Was your family more like the Cosby family or the Connor family?

Hmmm… I grew up in a decidely blue collar New York City neighborhood, but my parents were both teachers, and highly educated ones at that.

So, economically, we lived like a working class family, grew up around working clas people, but had intellectual interests and aspirations that most of or neighbors didn’t share.

Our house looked more like the one on “Roseanne,” but dinner conversation was much more like that on “Cosby” (actually, like that on “Frasier.”).

Make the boy the oldest of the three and made the dad a stepdad and we had an awful lot in common with the Connors in the broad strokes.

We even shipped of the older of my sisters and replaced her for a couple years.

The Connors. In fact, even as a teenager, I couldn’t relate to The Cosby Show at all, and never enjoyed it.

Absolutely Fabulous. Mum and I were so like Edine and Saffy, it was like someone stole our lives and made them into a TV show - except we never had much money.

My family was not like anyone you’d ever want to watch on TV.

Sweet–did mum have a hilariously alcoholic best friend and did you have a batty old grandma? Loved Ab Fab.

Not full of such anger and hatred that my kids today are stuck asking why Mom and Dad don’t eat at the kitchen table? I am glad that I never threw a cup of boiling coffee into the face of one of my daughters, nor she in mine.

There can be something to Mom and Dad not watching the communal dinner table.

(FTR, the thrown cup was at my father by his son (me), not a daughter at me. They often hold me in relatively-high regard.)

Bundy.

With hints of Bunker and Brady.

Yes to both!

Combine: Running With Scissors, Parent Trap, (yes really each parent took one kid) and The Shinning.

:smack:
Bugger! If I could edit my posts I could have fixed that “shinning” into “shining.”

My parents divorced when I was in pre-school.

With my mother and stepfather imagine if King of the Hill took place in a racially-mixed ghetto, and Peggy was cultured and well-read.

With my father, it was a mix of the Connors and Reverend Jim from Taxi, with my dad being Reverend Jim (read: high all the time), and my stepmom being Roseanne Connor (read: acerbic and sharp-witted, but loving).

More like the Connors because my dad was starting up his painting business while mom stayed home with us three kids. But unlike the Connors, my dad was an angry alcoholic while my mom tried her best to keep our home as normal as possible. She was a cross between Dharma’s mom from Dharma and Greg, and June Cleaver.

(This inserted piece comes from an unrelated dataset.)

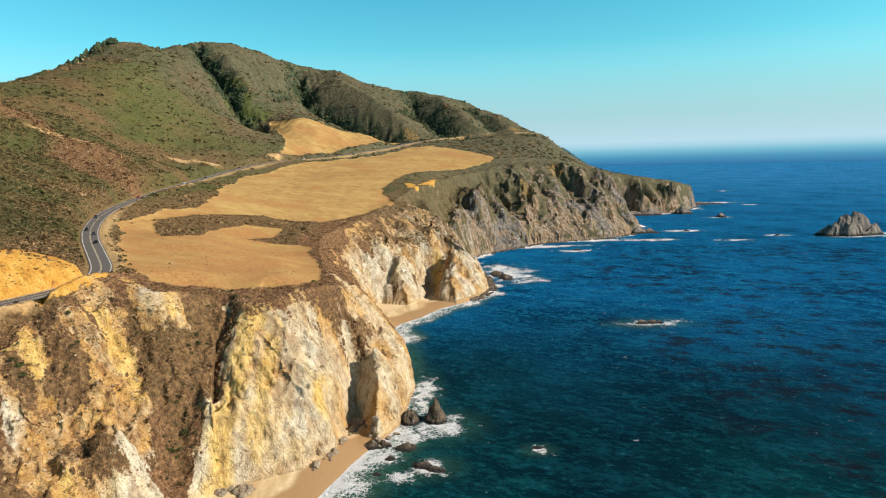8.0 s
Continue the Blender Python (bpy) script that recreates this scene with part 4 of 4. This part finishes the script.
sea_rock("low rock awash off the cliffs", 168, 848, [(0, 0, 1, 0.9)], (7, 4, 2.2), 17, fine=3)
sea_rock("low dark reef by the second headland", 62, 700, [(-0.3, 0.4, 1.0, 0.6), (0.3, -0.3, 0.8, 0.6)], (11, 26, 3.0), 18)
sea_rock("flat reef running out from the far point", 560, 1410, [(-0.4, 0, 1, 0.7), (0.4, 0, 0.7, 0.6)], (36, 14, 5), 19, M_STACK)
sea_rock("small rock awash near the stack", 452, 925, [(0, 0, 1, 0.9)], (5, 3, 1.8), 20, fine=3)
sea_rock("small rock awash off the point", 357, 994, [(0, 0, 1, 0.9)], (7, 4, 2), 21, fine=3)
sea_rock("dark wet ledge under the shadowed cleft", -26, 341, [(-0.4, 0, 1, 0.7), (0.4, 0.2, 0.8, 0.6)], (6, 4, 3.2), 22)
sea_rock("small dark rock at the surf's edge", -20, 330, [(0, 0, 1, 0.9)], (2.4, 1.8, 1.3), 23, fine=3)
sea_rock("small brown rock standing in the surf", -24, 318, [(0, 0, 1, 0.9)], (2.0, 1.5, 0.9), 24, fine=3)


def boulder_mesh(seed):
    bm = bmesh.new()
    bmesh.ops.create_icosphere(bm, subdivisions=2, radius=1)
    r = random.Random(seed)
    planes = [(Vector((r.uniform(-1, 1), r.uniform(-1, 1), r.uniform(-0.6, 1))).normalized(), r.uniform(0.6, 0.85)) for _ in range(9)]
    for v in bm.verts:
        for nrm, d in planes:
            over = v.co.dot(nrm) - d
            if over > 0:
                v.co -= nrm * over
        v.co *= 1 + 0.07 * noise.noise(v.co * 2.2 + Vector((seed, 0, 0)))
    me = bpy.data.meshes.new("boulder")
    bm.to_mesh(me)
    bm.free()
    me.materials.append(M_BOULDER)
    return me


boulders = [boulder_mesh(k) for k in range(6)]


def boulder(x, y, size, label, group):
    # slide it off the rock face on to the sand
    for _ in range(9):
        if inside(np.array([x]), np.array([y]), land)[0]:
            x, y = x + 0.55, y - 0.9
    ob = new("boulder", boulders[rng.integers(6)])
    sz = size * rng.uniform(0.55, 0.8)
    ob.matrix_basis = pose(x, y, height_at(x, y) + sz * 0.3, 0, 0, rng.uniform(0, 360)) @ Matrix.Diagonal((size * rng.uniform(0.8, 1.3), size * rng.uniform(0.8, 1.1), sz, 1))
    return tagged(ob, label=label, category="boulder", group=group)


for k in range(34):
    a, r = rng.uniform(0, 6.28), 5.0 * math.sqrt(rng.random())
    boulder(-73.5 + r * 1.25 * math.cos(a), 305 + r * 0.7 * math.sin(a), rng.uniform(0.6, 2.0), "angular grey boulder in the fall at the cliff foot", "fallen boulders on the beach")
for k in range(46):
    u = rng.random()
    i = FOOT.index((-52, 320)) + int(u * 9)
    (ax, ay), (bx, by) = FOOT[i], FOOT[i + 1]
    v = rng.random()
    boulder(ax + v * (bx - ax) + rng.uniform(0, 3), ay + v * (by - ay) - rng.uniform(0, 4), rng.uniform(0.6, 2.2), "rough brown boulder at the foot of the headland", "boulders under the headland")
for k in range(26):
    i = 7 + int(rng.random() * 7)
    (ax, ay), (bx, by) = FOOT[i], FOOT[i + 1]
    v = rng.random()
    boulder(ax + v * (bx - ax) + rng.uniform(0.5, 3), ay + v * (by - ay) - rng.uniform(0, 2), rng.uniform(0.4, 1.5), "pale boulder on dry sand under the cliff", "boulders on the sand")


# ---------------------------------------------------------------- scrub, woods and loose stones
def scatter(name, label, category, where, sizes, template, faces, flat, mat, extra=None, sink=0.15):
    """Many small clumps joined into one mesh: a jittered copy of the template at each place."""
    n, m = len(where), len(template)
    turn = rng.uniform(0, 2 * np.pi, n)
    c, s = np.cos(turn)[:, None], np.sin(turn)[:, None]
    shape = template[None] * (1 + rng.uniform(-0.3, 0.3, (n, m, 3)).astype(np.float32))
    stretch = rng.uniform(0.8, 1.3, (n, 1))
    x = (shape[:, :, 0] * c - shape[:, :, 1] * s) * stretch
    y = (shape[:, :, 0] * s + shape[:, :, 1] * c) / stretch
    z = shape[:, :, 2] * flat[:, None]
    v = np.stack([x, y, z], -1) * sizes[:, None, None]
    v += where[:, None, :]
    v[:, :, 2] -= sink * sizes[:, None]
    f = (faces[None] + (np.arange(n) * m)[:, None, None]).reshape(-1, 3)
    attrs = {k: np.repeat(val, m) for k, val in (extra or {}).items()}
    ob = new(name, raw_mesh(name, v.reshape(-1, 3), f, mat, False, attrs))
    return tagged(ob, label=label, category=category, kind="stuff")


def dome(rings, crown):
    """Vertices and triangles of a lumpy dome: rings of (radius, height, count), then a crown point."""
    verts, starts = [], []
    for r, h, k in rings:
        starts.append((len(verts), k))
        for i in range(k):
            a = 2 * math.pi * (i + 0.5 * (len(starts) % 2)) / k
            verts.append((r * math.cos(a), r * math.sin(a), h))
    verts.append((0, 0, crown))
    tris = []
    for (a, k), (b, _) in zip(starts[:-1], starts[1:]):
        for i in range(k):
            j = (i + 1) % k
            tris += [(a + i, a + j, b + i), (a + j, b + j, b + i)]
    a, k = starts[-1]
    tris += [(a + i, a + (i + 1) % k, len(verts) - 1) for i in range(k)]
    return np.array(verts, float), np.array(tris)


def foliage_material(nt, bsdf):
    rnd = attribute(nt, "tone")
    green = ramp(nt, rnd, [(0.0, (0.044, 0.052, 0.020)), (0.4, (0.085, 0.090, 0.036)), (0.75, (0.14, 0.124, 0.053)), (1.0, (0.22, 0.165, 0.075))])
    dry = ramp(nt, rnd, [(0.0, (0.20, 0.108, 0.060)), (0.45, (0.33, 0.180, 0.092)), (0.8, (0.46, 0.275, 0.138)), (1.0, (0.58, 0.39, 0.20))])
    col = mix(nt, attribute(nt, "dry"), green, dry)
    fine = noise_tex(nt, place(nt), 1.6, 4, 0.7)
    col = mix(nt, ramp(nt, fine, [(0.33, 0.18), (0.55, 0.0)]), col, (0.05, 0.045, 0.02))
    nt.links.new(col, bsdf.inputs["Base Color"])
    bsdf.inputs["Roughness"].default_value = 0.9
    bsdf.inputs["Specular IOR Level"].default_value = 0.1
    bump(nt, bsdf, fine, 1.0, 0.5)


M_FOLIAGE = material("scrub foliage", foliage_material)
M_WOODS = simple("dark conifer foliage", (0.040, 0.058, 0.032), 0.9, 0, (0.085, 0.105, 0.052), 0.8, 0.1)
M_DEBRIS = simple("broken cliff stone", (0.24, 0.16, 0.09), 0.95, 0, (0.66, 0.52, 0.33), 0.25, 0.1)

spots = np.stack([gx, gy, gz], 1)
open_ground = (1 - np.clip(rock, 0, 1)) * (1 - field) * (1 - np.clip(cut * 1.1, 0, 1)) * (1 - sand) * (1 - dirt) * (g["d_road"] > 7) * (gz > 3) * (gy < 1720)
thick = smooth(-0.35, 0.25, fbm(gx, gy, 16, 4, 95))
in_front = smooth(-1.05, -0.85, gx / (gy + 40))
weight = open_ground * (1 + 1.2 * smooth(-195, -215, gx) * smooth(500, 430, gy)) * (1 - 0.62 * (g["d_brow"] > -22) * (gy < 430)) * (1 - 0.72 * smooth(-22, -30, g["d_brow"]) * seaward * (gy < 900)) * (1 - 0.45 * low_slope) * (1 - 0.25 * brush) * (0.25 + thick) * in_front * (1 - 0.5 * smooth(360, 480, gy)) * (1 - 0.9 * smooth(480, 800, gy)) + 0.11 * rock * (g["d_foot"] > 6) * (1 - 0.85 * head) * (gy < 700) + 0.0015 * field + 0.03 * np.clip(cut, 0, 1) * (gx > -168) * (gy > 300) * (gy < 350) * (g["d_road"] > 6) + 0.02 * cut * (gy < 262)
count = 92000
pick = rng.choice(len(gx), count, replace=False, p=weight / weight.sum())
pick_xy = spots[pick]
dist = np.hypot(pick_xy[:, 0], pick_xy[:, 1])
sizes = (0.16 + 0.00085 * dist) * rng.lognormal(0, 0.45, count) * np.where(g["d_brow"][pick] > -22, 0.66, 1.0)
sizes = np.where(field[pick] > 0.5, 0.35, sizes)


def leaf_tuft(leaves, size, seed):
    """Loose triangles over a low dome: a twiggy clump of leaves."""
    r = np.random.default_rng(seed)
    verts = []
    for i in range(leaves):
        a, h = r.uniform(0, 2 * np.pi), r.uniform(0.05, 1.0)
        rad = math.sqrt(max(0.0, 1 - h * h)) * r.uniform(0.55, 1.0)
        c = np.array([rad * math.cos(a), rad * math.sin(a), h])
        p, q = r.normal(0, 1, 3), r.normal(0, 1, 3)
        p, q = p / np.linalg.norm(p), q / np.linalg.norm(q)
        verts += [c + p * size, c - p * size * 0.6 + q * size * 0.8, c - p * size * 0.5 - q * size * 0.8]
    return np.array(verts), np.arange(leaves * 3).reshape(-1, 3)


tv, tf = leaf_tuft(13, 0.62, 3)
scatter("scrub", "low dusty green and brown coastal scrub covering the slopes", "scrub", pick_xy, sizes, tv, tf, rng.uniform(0.55, 1.05, count), M_FOLIAGE, {"dry": np.clip(dry[pick] + rng.normal(0, 0.2, count), 0, 1), "tone": rng.random(count)})

# single round bushes on the bare slip, in the gullies and on the ledges
M_BUSH = simple("dark bush foliage", (0.030, 0.042, 0.014), 0.9, 0, (0.11, 0.115, 0.038), 1.4, 0.1, relief=0.3)
bush_meshes = []
for k in range(4):
    bv, bf = leaf_tuft(90, 0.30, 20 + k)
    bv[:, 2] *= 0.8
    bush_meshes.append(raw_mesh("bush", bv, bf, M_BUSH))
for line, n, wide in (([(-154, 243), (-141, 233), (-127, 223)], 22, 6.0), ([(-146, 272), (-128, 246), (-114, 234)], 26, 4.0), ([(-95, 352), (-96, 330), (-94, 305)], 22, 3.0),
                      ([(-150, 285), (-135, 300), (-118, 312)], 16, 7.0), ([(-176, 240), (-186, 250)], 14, 6.0), ([(-148, 312), (-150, 300), (-160, 284)], 8, 2.0), ([(-83, 358), (-84, 335), (-88, 312), (-95, 298)], 34, 2.6),
                      ([(-178, 247), (-162, 244), (-150, 256), (-133, 250), (-120, 228)], 40, 6.0), ([(-153, 294), (-142, 289), (-131, 297)], 9, 3.0)):
    for k in range(n):
        i = rng.integers(len(line) - 1)
        u = rng.random()
        bx = line[i][0] * (1 - u) + line[i + 1][0] * u + rng.normal(0, wide * 0.5)
        by = line[i][1] * (1 - u) + line[i + 1][1] * u + rng.normal(0, wide * 0.5)
        r = 0.75 * rng.lognormal(0, 0.35)
        bush = new("bush", bush_meshes[rng.integers(4)])
        bush.matrix_basis = pose(bx, by, height_at(bx, by) - 0.1, 0, 0, rng.uniform(0, 360)) @ Matrix.Diagonal((r * rng.uniform(0.9, 1.4), r, r * rng.uniform(0.8, 1.1), 1))
        tagged(bush, label="dark green rounded bush on the bare sea slope", category="bush", group="bushes on the near slope")

# tall dark bushes at the top of the cutting and by the fields
for bx, by, r in ((-182, 287, 2.2), (-184, 284, 1.6), (-150, 395, 1.0), (-143, 381, 1.1), (-137, 373, 0.9), (-128, 354, 1.2), (-60, 396, 1.3), (-56, 388, 1.1), (-88, 361, 1.2), (-92, 360, 1.0)):
    bush = new("bush", bush_meshes[rng.integers(4)])
    bush.matrix_basis = pose(bx, by, height_at(bx, by) - 0.15, 0, 0, rng.uniform(0, 360)) @ Matrix.Diagonal((r * 1.2, r, r * 0.95, 1))
    tagged(bush, label="tall dark green bush at the edge of dry ground", category="bush", group="bushes by the fields")

# dark conifers in the ravines
w = woods * (gy < 1650)
pick = rng.choice(len(gx), 2400, replace=False, p=w / w.sum())
tv, tf = dome([(1.0, 0.1, 6), (0.75, 1.0, 6), (0.35, 1.9, 5)], 2.5)
scatter("far_woods", "dark evergreen woods filling the mountain ravines", "trees", spots[pick], rng.uniform(1.2, 2.4, 2400), tv, tf, rng.uniform(0.6, 0.95, 2400), M_WOODS)

# a row of wind-bent trees along the summit crest
k = rng.random(80)
crest = np.stack([-602 + 66 * k + rng.normal(0, 3, 80), 1152 + 42 * k + rng.normal(0, 3, 80)], 1)
crest = np.c_[crest, ground(crest[:, 0], crest[:, 1])["z"]]
scatter("summit_trees", "dark wind-bent trees along the summit crest", "trees", crest, rng.uniform(3.6, 6.4, 80) * (1 + 0.35 * (k > 0.9)), tv, tf, rng.uniform(0.5, 0.8, 80), M_WOODS)

# loose stones on the near rock
w = np.where((gy < 480) & (g["d_foot"] > 0), rock, 0) * (g["d_brow"] > -2)
pick = rng.choice(len(gx), 5200, replace=False, p=w / w.sum())
tv, tf = dome([(1.0, -0.4, 5), (0.75, 0.55, 4)], 0.75)
scatter("stone_debris", "loose pale stones and ledges on the cliff faces", "stones", spots[pick], 0.22 * rng.lognormal(0, 0.5, 5200), tv, tf, rng.uniform(0.5, 1.0, 5200), M_DEBRIS, sink=0.2)
# the shingle along the far shore
w = np.where((gy > 600) & (gy < 1450) & (np.abs(g["d_foot"]) < 7), 1.0, 0.0)
pick = rng.choice(len(gx), 1500, replace=False, p=w / w.sum())
M_SHINGLE = simple("dark shore boulders", (0.05, 0.04, 0.03), 0.9, 0, (0.26, 0.2, 0.14), 0.3, 0.1)
scatter("shore_boulders", "dark tumbled boulders along the far shore", "boulders", spots[pick] * [1, 1, 0] + [0, 0, 0.6], 1.3 * rng.lognormal(0, 0.45, 1500), tv, tf, rng.uniform(0.5, 1.0, 1500), M_SHINGLE, sink=0.2)

# ---------------------------------------------------------------- a far cape on the horizon
cu = np.linspace(-1, 1, 40)
cx_, cy_ = np.meshgrid(cu, cu)
cz_ = 150 * np.clip(1 - np.abs(cx_ + 0.5) * 0.75 - cy_ ** 2, 0, 1) + 14 * fbm(cx_, cy_, 0.4, 4, 131) * smooth(1, 0.6, np.hypot(cx_, cy_)) - 12
# the blue of the haze is mixed into the cape's base colour
M_CAPE = simple("haze-tinted distant scrub", (0.035, 0.075, 0.085), 0.95, 0, (0.06, 0.105, 0.115), 0.01, 0.1)
idx = np.arange(1600).reshape(40, 40)
cape_faces = np.stack([idx[:-1, :-1], idx[:-1, 1:], idx[1:, 1:], idx[1:, :-1]], -1).reshape(-1, 4)
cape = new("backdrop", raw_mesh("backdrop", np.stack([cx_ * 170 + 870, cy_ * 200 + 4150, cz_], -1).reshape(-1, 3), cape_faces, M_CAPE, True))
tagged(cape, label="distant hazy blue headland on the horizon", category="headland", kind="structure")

Dinner was on the table by 6:00, and we often came home from school to a house filled with the smell of chocolate chip cookies. But she also grew organic food and had a very hippy-esque approach to childcare–breastfeeding and nourishing our minds as well as our bodies. I think she tried really hard to make our life as normal as possible even though we were living with my tyrannical father.

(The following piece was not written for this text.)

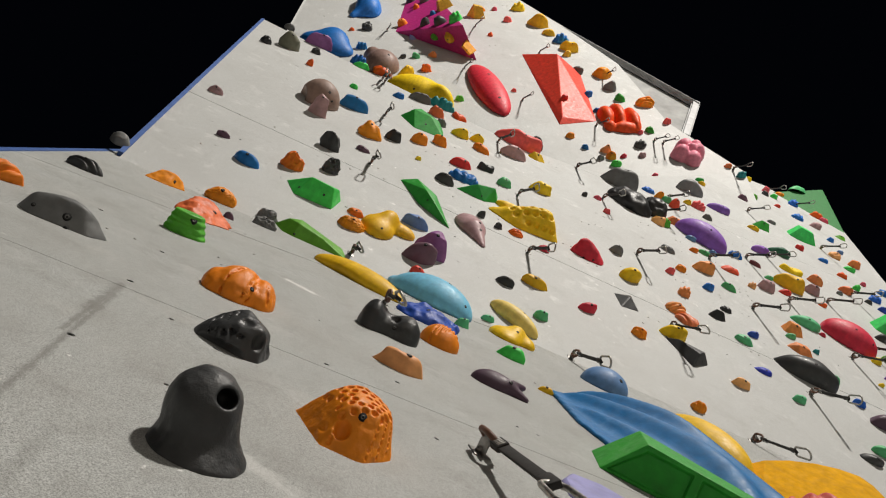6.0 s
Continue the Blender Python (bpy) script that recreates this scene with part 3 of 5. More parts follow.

But yeah, overall we were definitely more like the Connors. Everything from the financial hardship to the constant bickering between my brothers and I mirrored that show. Maybe that’s why we liked it so much.

My parents were a physician and a school teacher, much more like the Cosby family. With a little Leave It to Beaver thrown in: stay-at-home mom (she retired from teaching to raise her children). We ate dinner together as a family, and we went to church on Sunday as a family. Never saw either parent drunk, just in a jolly mood sometimes when they came home from a party, which actually made me happy to see because even parents should be able to get loose every once in a while. Very, very rarely did I ever hear my parents raise their voices to each other. They were married thirty years until my father’s death. All their children became college graduates.